STORED DATA.
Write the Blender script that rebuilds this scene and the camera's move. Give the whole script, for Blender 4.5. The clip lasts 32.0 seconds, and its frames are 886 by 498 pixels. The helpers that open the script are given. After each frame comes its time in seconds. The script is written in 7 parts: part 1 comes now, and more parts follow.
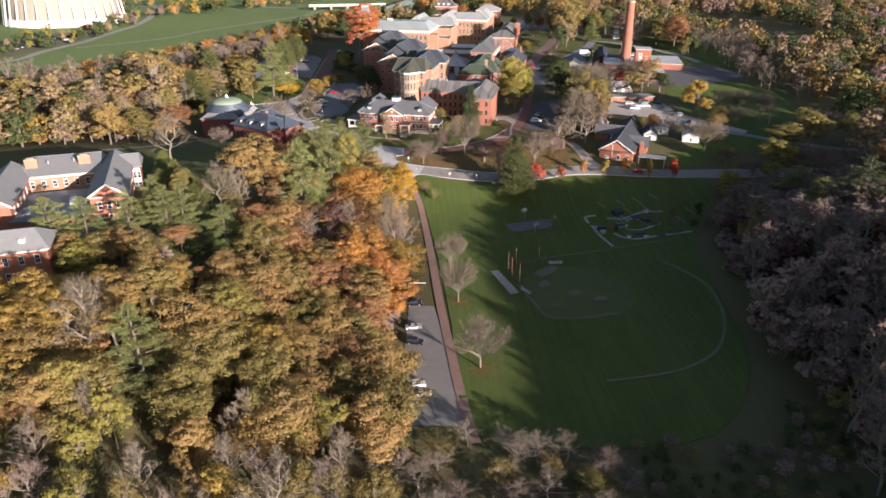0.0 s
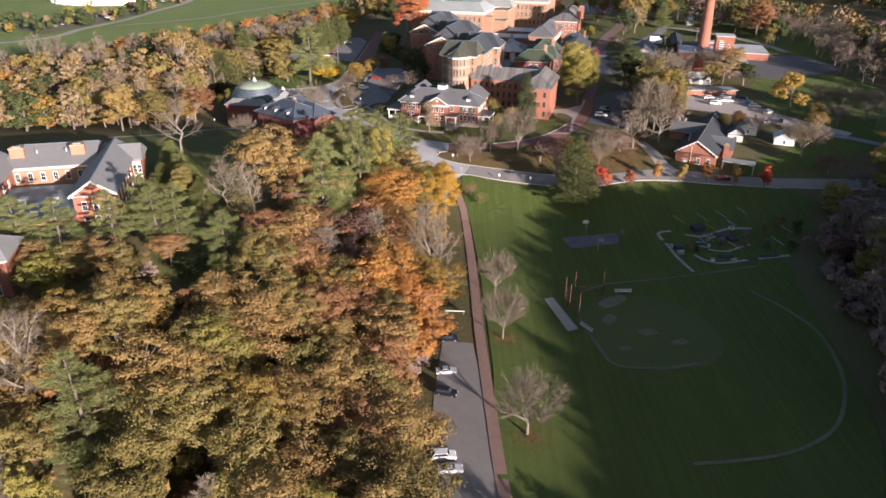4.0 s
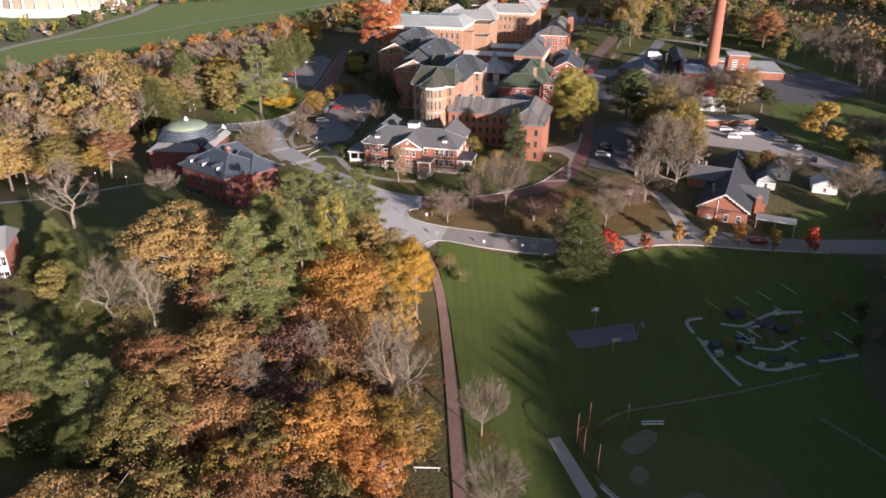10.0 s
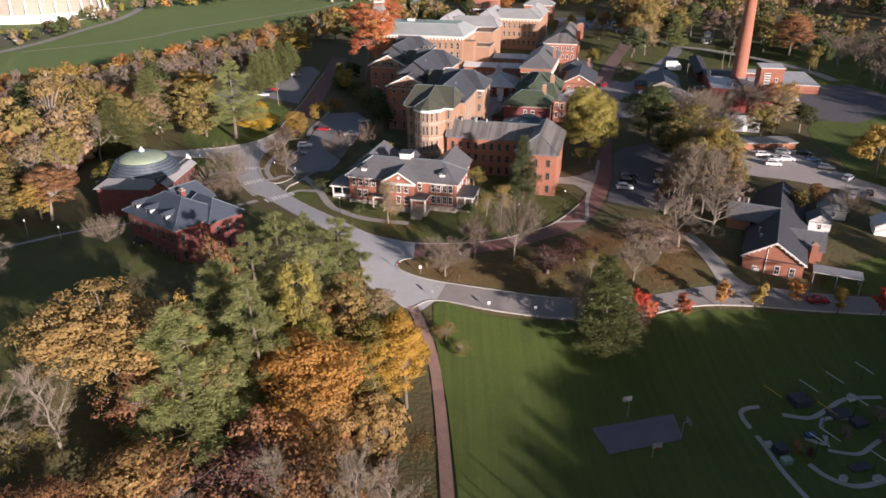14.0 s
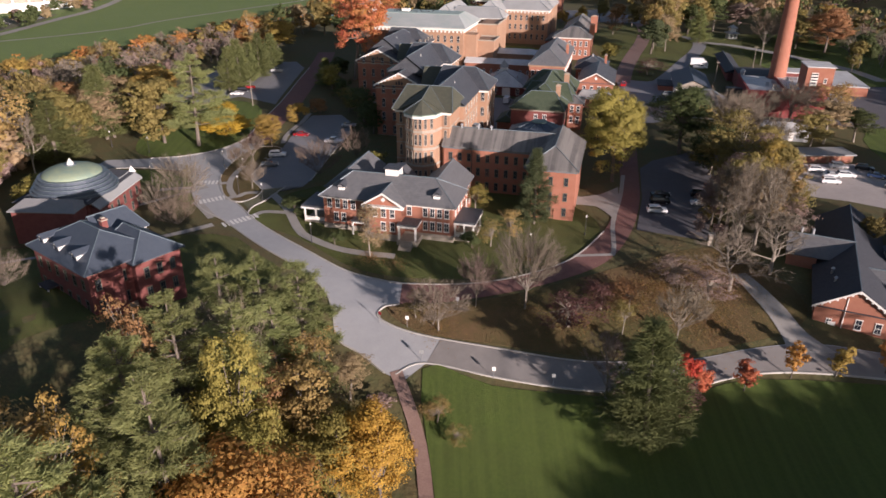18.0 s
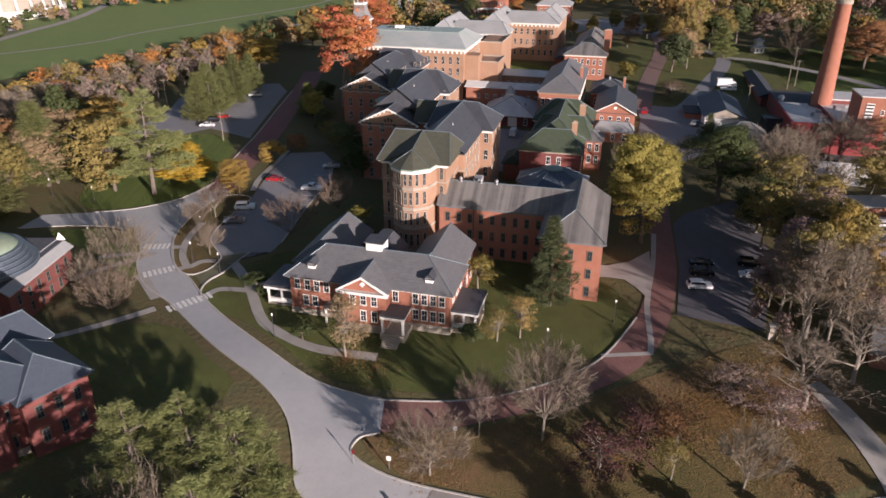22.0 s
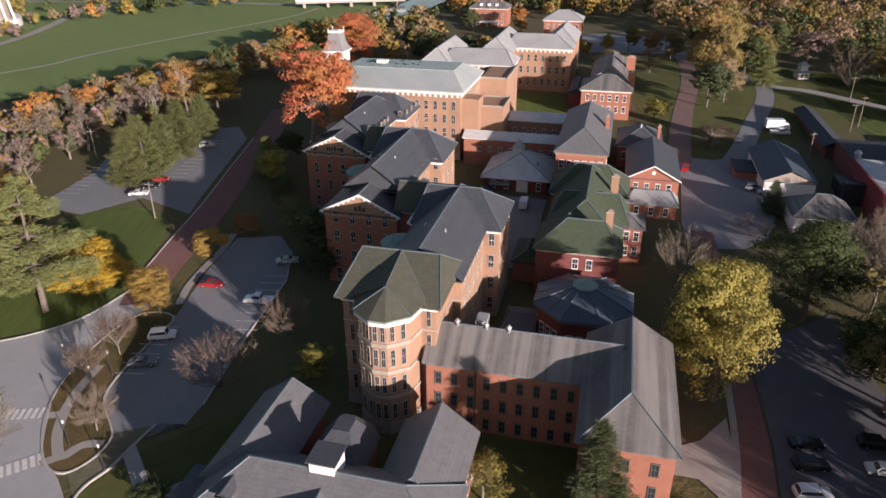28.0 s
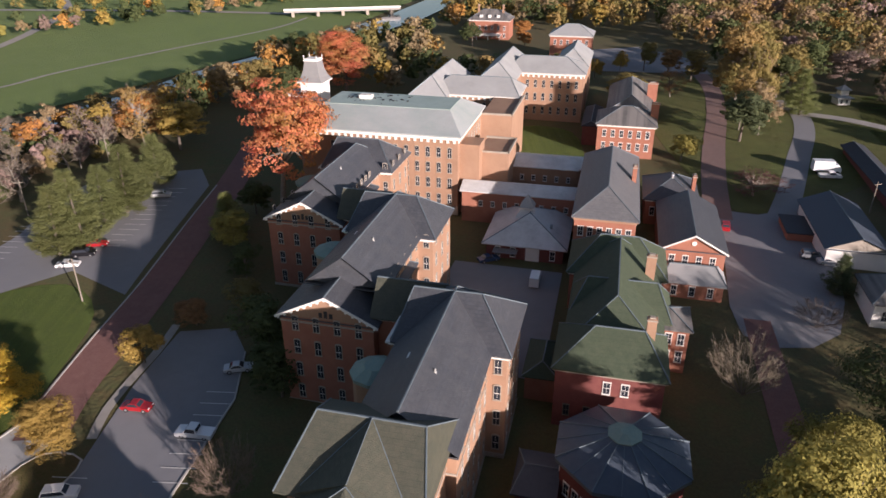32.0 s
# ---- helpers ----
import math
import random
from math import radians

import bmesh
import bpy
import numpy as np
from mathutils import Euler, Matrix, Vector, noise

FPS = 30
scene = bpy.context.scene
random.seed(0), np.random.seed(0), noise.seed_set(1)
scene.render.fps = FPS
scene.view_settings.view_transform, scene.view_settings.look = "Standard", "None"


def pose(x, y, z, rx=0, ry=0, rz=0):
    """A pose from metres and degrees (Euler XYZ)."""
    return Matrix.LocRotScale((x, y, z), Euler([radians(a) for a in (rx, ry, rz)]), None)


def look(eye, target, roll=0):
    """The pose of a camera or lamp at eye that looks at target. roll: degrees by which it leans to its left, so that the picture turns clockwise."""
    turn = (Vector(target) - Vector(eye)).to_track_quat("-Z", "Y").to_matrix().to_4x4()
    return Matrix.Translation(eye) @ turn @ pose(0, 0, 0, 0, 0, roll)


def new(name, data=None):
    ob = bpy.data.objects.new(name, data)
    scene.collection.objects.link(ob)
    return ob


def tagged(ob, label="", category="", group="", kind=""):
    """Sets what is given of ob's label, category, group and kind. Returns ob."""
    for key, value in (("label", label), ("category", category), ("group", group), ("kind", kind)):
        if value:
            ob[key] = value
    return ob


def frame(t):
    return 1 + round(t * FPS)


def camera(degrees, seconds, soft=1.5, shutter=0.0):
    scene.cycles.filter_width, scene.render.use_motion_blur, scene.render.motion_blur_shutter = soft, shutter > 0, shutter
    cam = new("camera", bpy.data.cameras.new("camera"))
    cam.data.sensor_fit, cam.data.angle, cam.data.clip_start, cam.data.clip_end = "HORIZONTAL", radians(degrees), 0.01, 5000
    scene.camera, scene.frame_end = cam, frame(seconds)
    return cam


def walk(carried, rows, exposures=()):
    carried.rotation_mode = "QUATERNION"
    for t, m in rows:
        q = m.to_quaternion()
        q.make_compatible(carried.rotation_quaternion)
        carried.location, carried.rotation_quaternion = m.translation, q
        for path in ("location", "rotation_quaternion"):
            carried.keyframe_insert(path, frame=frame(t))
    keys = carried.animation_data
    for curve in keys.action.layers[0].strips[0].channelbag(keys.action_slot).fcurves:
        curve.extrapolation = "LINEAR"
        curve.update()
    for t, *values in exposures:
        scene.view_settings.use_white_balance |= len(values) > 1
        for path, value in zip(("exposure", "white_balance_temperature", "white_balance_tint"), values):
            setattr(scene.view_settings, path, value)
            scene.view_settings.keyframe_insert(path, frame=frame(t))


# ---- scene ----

WHAT IS EXPECTED.
Starting at the line that contains "scene.view_settings.keyframe_insert(path, frame=frame(t))", repeat each line exactly through the last one in the listing. Include both of those lines and nothing more.

EXERCISE ANSWER.
            scene.view_settings.keyframe_insert(path, frame=frame(t))


# ---- scene ----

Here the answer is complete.